Recorded data —
§ §

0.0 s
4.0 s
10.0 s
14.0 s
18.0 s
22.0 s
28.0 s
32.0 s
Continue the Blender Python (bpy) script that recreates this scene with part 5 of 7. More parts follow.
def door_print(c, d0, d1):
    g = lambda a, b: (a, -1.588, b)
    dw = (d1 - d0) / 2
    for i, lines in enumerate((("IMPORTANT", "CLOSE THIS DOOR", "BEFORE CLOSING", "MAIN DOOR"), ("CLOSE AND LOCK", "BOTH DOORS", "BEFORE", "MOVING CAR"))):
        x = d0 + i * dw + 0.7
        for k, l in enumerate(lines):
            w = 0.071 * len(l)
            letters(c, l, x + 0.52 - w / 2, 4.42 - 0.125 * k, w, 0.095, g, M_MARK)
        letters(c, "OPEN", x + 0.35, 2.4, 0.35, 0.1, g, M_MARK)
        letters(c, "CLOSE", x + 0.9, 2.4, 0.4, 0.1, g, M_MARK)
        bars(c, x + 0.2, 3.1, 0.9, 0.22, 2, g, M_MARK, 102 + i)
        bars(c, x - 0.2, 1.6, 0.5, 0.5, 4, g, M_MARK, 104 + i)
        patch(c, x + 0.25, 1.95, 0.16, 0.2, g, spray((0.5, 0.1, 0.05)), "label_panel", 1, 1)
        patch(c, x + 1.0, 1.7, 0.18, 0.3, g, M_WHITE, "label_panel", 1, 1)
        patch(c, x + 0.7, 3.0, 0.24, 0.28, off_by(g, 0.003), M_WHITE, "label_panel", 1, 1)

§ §

Your task — Reproduce the material above, every line of it, exactly.

Correct result —
0.0 s
4.0 s
10.0 s
14.0 s
18.0 s
22.0 s
28.0 s
32.0 s
Continue the Blender Python (bpy) script that recreates this scene with part 5 of 7. More parts follow.
def door_print(c, d0, d1):
    g = lambda a, b: (a, -1.588, b)
    dw = (d1 - d0) / 2
    for i, lines in enumerate((("IMPORTANT", "CLOSE THIS DOOR", "BEFORE CLOSING", "MAIN DOOR"), ("CLOSE AND LOCK", "BOTH DOORS", "BEFORE", "MOVING CAR"))):
        x = d0 + i * dw + 0.7
        for k, l in enumerate(lines):
            w = 0.071 * len(l)
            letters(c, l, x + 0.52 - w / 2, 4.42 - 0.125 * k, w, 0.095, g, M_MARK)
        letters(c, "OPEN", x + 0.35, 2.4, 0.35, 0.1, g, M_MARK)
        letters(c, "CLOSE", x + 0.9, 2.4, 0.4, 0.1, g, M_MARK)
        bars(c, x + 0.2, 3.1, 0.9, 0.22, 2, g, M_MARK, 102 + i)
        bars(c, x - 0.2, 1.6, 0.5, 0.5, 4, g, M_MARK, 104 + i)
        patch(c, x + 0.25, 1.95, 0.16, 0.2, g, spray((0.5, 0.1, 0.05)), "label_panel", 1, 1)
        patch(c, x + 1.0, 1.7, 0.18, 0.3, g, M_WHITE, "label_panel", 1, 1)
        patch(c, x + 0.7, 3.0, 0.24, 0.28, off_by(g, 0.003), M_WHITE, "label_panel", 1, 1)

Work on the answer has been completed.